▶ [Task objective] Begin with the line that contains "scene.camera, scene.frame_end = cam, frame(seconds)" and end with the line that contains "scene.view_settings.keyframe_insert(path, frame=frame(t))", transcribing exactly each line in that stretch and no other.

====== Listing

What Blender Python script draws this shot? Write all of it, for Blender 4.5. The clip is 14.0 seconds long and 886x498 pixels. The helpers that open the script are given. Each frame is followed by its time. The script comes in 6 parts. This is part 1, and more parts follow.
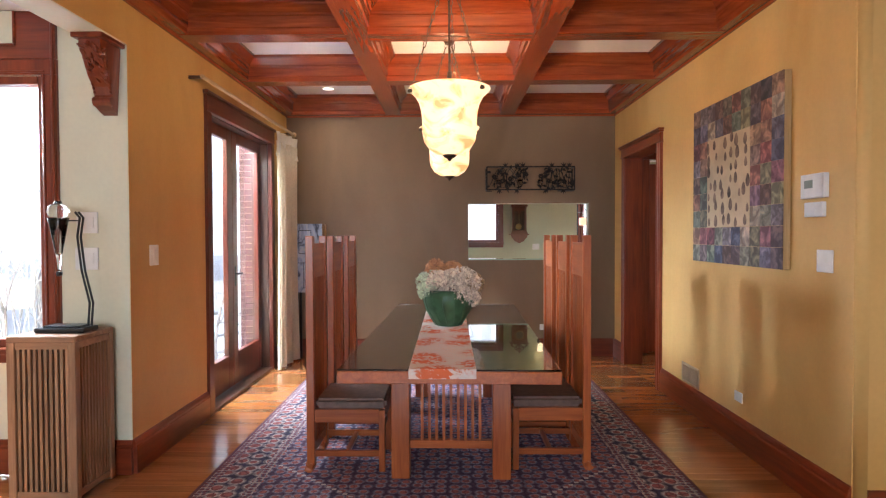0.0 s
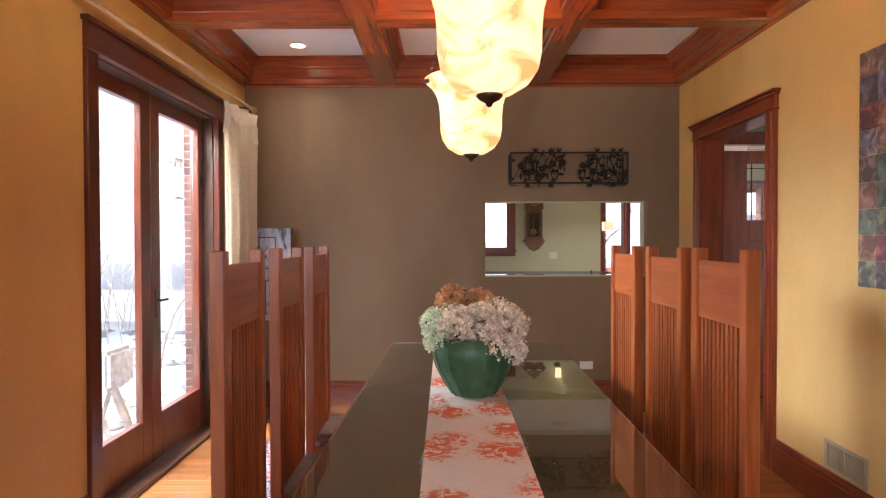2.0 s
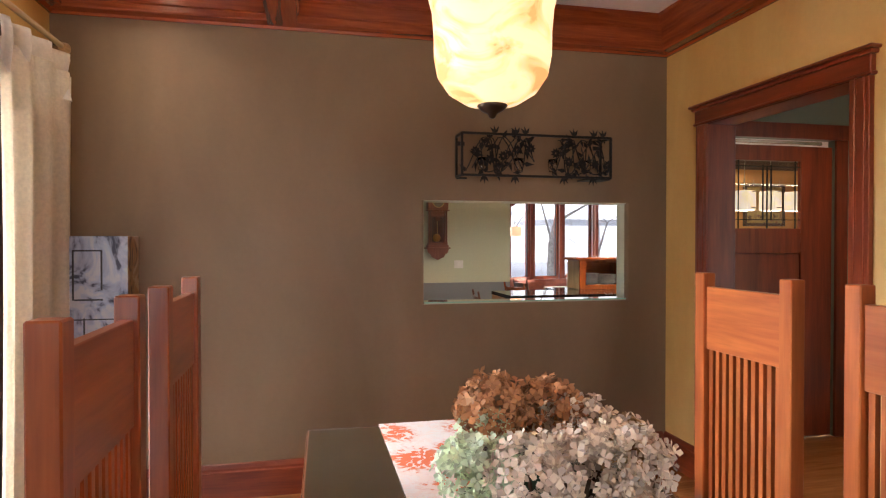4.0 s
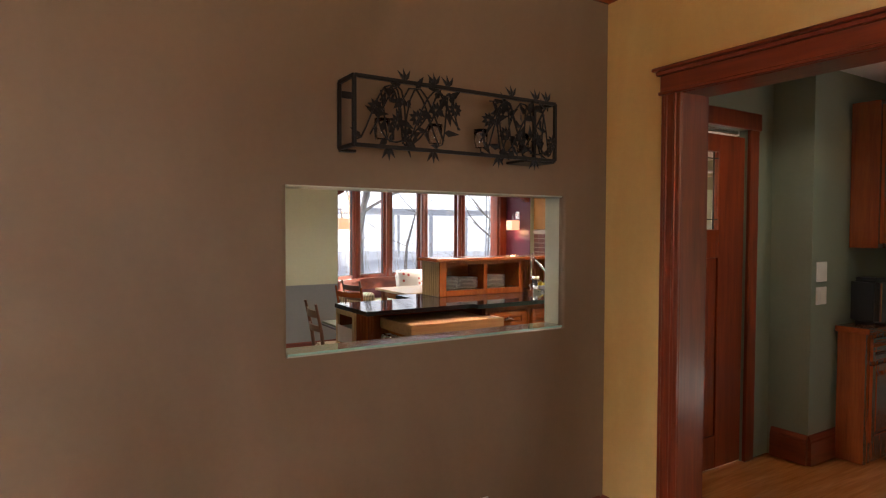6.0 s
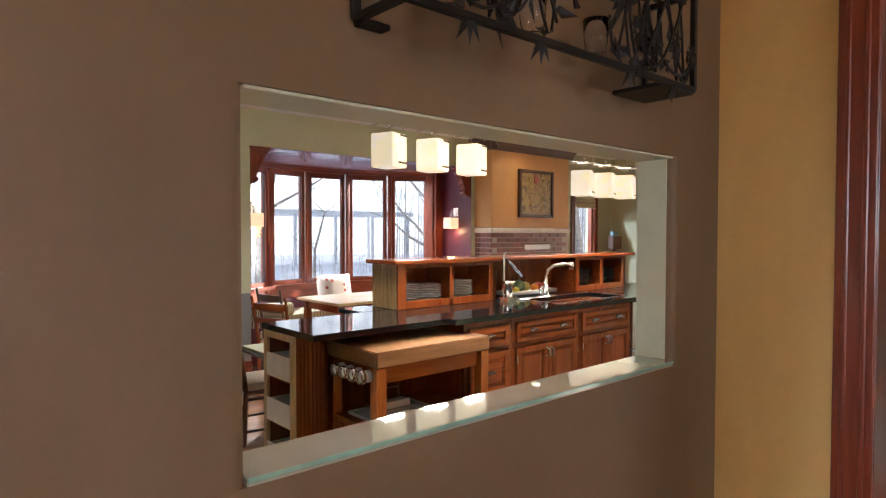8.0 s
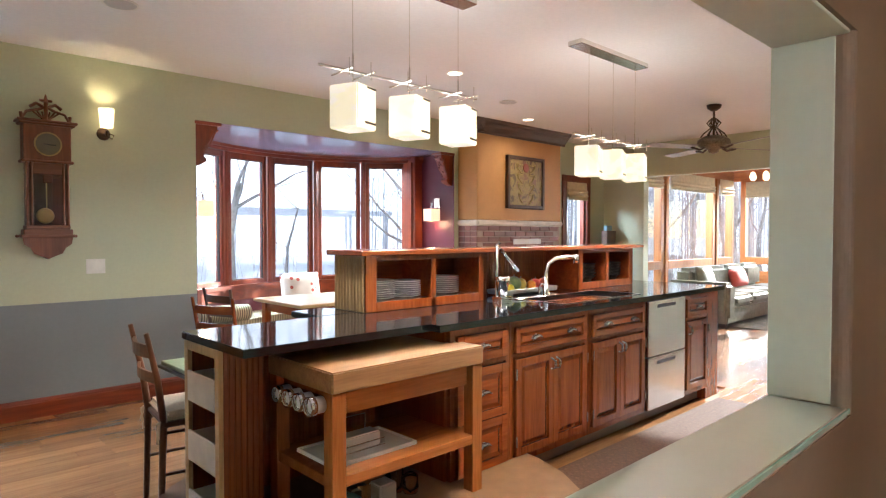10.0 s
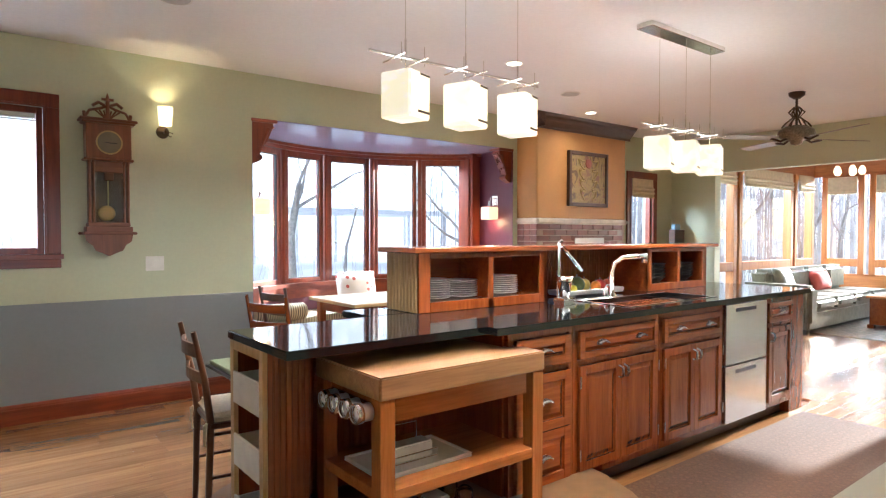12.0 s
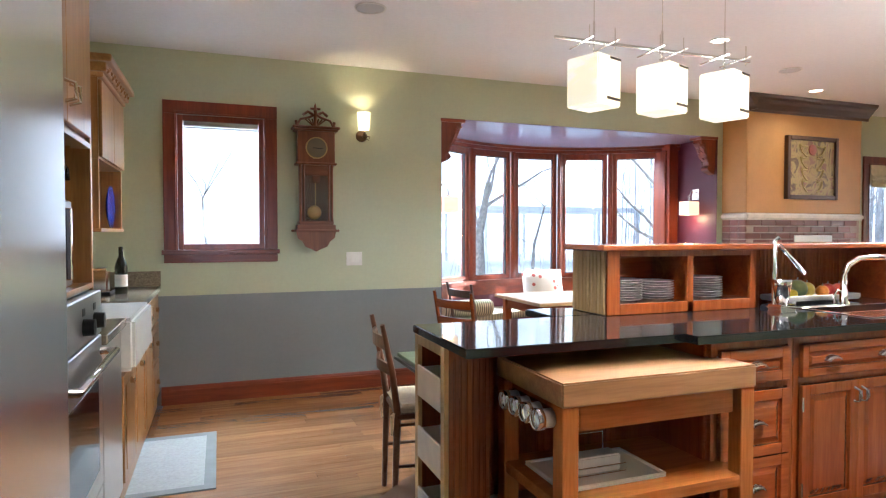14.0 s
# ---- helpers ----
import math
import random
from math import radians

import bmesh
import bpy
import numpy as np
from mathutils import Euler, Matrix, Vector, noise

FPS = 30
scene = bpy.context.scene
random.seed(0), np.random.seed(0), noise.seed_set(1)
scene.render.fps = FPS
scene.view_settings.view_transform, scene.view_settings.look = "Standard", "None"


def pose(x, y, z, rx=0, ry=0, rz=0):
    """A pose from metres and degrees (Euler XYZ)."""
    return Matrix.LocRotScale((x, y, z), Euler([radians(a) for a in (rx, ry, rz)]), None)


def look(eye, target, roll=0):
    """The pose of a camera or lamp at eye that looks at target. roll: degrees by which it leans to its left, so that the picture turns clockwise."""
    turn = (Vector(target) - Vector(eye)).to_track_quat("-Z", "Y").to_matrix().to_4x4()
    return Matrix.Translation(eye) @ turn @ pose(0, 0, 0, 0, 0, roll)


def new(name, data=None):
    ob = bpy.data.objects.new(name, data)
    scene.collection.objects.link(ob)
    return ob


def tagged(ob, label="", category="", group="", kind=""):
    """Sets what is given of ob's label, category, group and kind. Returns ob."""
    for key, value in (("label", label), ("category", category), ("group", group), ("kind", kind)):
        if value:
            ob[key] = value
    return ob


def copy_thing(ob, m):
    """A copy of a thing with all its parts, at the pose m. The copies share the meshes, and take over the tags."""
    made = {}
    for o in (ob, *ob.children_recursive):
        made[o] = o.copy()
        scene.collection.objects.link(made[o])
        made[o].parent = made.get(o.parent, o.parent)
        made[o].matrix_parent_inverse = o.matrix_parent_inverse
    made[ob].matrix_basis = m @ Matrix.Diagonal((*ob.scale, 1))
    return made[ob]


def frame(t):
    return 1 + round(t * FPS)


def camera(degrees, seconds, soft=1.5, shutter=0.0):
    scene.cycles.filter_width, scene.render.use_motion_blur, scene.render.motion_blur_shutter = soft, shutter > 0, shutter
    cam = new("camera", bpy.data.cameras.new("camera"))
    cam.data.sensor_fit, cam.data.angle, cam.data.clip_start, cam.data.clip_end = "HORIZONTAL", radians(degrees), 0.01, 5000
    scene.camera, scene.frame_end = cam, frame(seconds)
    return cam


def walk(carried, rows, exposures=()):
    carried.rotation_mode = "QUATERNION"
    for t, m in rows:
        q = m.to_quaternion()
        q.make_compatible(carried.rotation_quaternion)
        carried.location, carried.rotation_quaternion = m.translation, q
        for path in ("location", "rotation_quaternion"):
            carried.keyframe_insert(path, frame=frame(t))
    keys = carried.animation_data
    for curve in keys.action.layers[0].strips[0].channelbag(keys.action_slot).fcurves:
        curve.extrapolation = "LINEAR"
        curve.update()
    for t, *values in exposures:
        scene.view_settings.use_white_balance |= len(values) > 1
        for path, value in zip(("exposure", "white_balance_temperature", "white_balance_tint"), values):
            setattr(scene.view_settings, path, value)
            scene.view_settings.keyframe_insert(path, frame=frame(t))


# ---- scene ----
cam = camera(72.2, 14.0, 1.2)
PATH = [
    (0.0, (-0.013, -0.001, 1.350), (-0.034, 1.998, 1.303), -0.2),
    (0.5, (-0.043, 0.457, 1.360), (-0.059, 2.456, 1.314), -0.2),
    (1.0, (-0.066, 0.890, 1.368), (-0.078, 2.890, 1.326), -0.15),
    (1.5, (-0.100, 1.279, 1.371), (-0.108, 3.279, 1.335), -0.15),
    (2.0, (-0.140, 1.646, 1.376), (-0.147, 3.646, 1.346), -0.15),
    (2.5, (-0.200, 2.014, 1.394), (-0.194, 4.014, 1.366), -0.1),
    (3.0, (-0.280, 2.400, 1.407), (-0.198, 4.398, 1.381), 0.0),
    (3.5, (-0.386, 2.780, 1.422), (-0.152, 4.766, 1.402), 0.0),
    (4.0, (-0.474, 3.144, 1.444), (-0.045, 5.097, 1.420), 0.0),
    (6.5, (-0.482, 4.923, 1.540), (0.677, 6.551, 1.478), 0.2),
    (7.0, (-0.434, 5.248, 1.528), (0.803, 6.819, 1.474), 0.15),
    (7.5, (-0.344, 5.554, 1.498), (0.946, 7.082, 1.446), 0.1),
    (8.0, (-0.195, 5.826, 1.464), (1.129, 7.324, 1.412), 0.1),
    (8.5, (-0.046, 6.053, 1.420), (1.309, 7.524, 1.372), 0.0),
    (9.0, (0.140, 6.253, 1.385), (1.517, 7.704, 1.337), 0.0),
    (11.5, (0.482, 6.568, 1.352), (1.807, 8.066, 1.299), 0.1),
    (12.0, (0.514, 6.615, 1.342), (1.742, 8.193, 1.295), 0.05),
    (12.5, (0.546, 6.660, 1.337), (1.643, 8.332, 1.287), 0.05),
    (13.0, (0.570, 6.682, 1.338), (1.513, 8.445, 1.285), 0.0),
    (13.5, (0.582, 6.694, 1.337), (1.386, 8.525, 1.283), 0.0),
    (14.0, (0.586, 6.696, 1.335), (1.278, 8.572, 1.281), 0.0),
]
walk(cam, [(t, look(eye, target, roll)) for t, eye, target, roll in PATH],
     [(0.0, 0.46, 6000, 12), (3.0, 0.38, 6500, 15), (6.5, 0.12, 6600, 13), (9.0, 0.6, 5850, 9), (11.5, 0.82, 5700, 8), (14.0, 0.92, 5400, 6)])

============
====== Listing

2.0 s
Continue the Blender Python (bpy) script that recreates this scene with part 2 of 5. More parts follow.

============

▶ [Reply]
    scene.camera, scene.frame_end = cam, frame(seconds)
    return cam


def walk(carried, rows, exposures=()):
    carried.rotation_mode = "QUATERNION"
    for t, m in rows:
        q = m.to_quaternion()
        q.make_compatible(carried.rotation_quaternion)
        carried.location, carried.rotation_quaternion = m.translation, q
        for path in ("location", "rotation_quaternion"):
            carried.keyframe_insert(path, frame=frame(t))
    keys = carried.animation_data
    for curve in keys.action.layers[0].strips[0].channelbag(keys.action_slot).fcurves:
        curve.extrapolation = "LINEAR"
        curve.update()
    for t, *values in exposures:
        scene.view_settings.use_white_balance |= len(values) > 1
        for path, value in zip(("exposure", "white_balance_temperature", "white_balance_tint"), values):
            setattr(scene.view_settings, path, value)
            scene.view_settings.keyframe_insert(path, frame=frame(t))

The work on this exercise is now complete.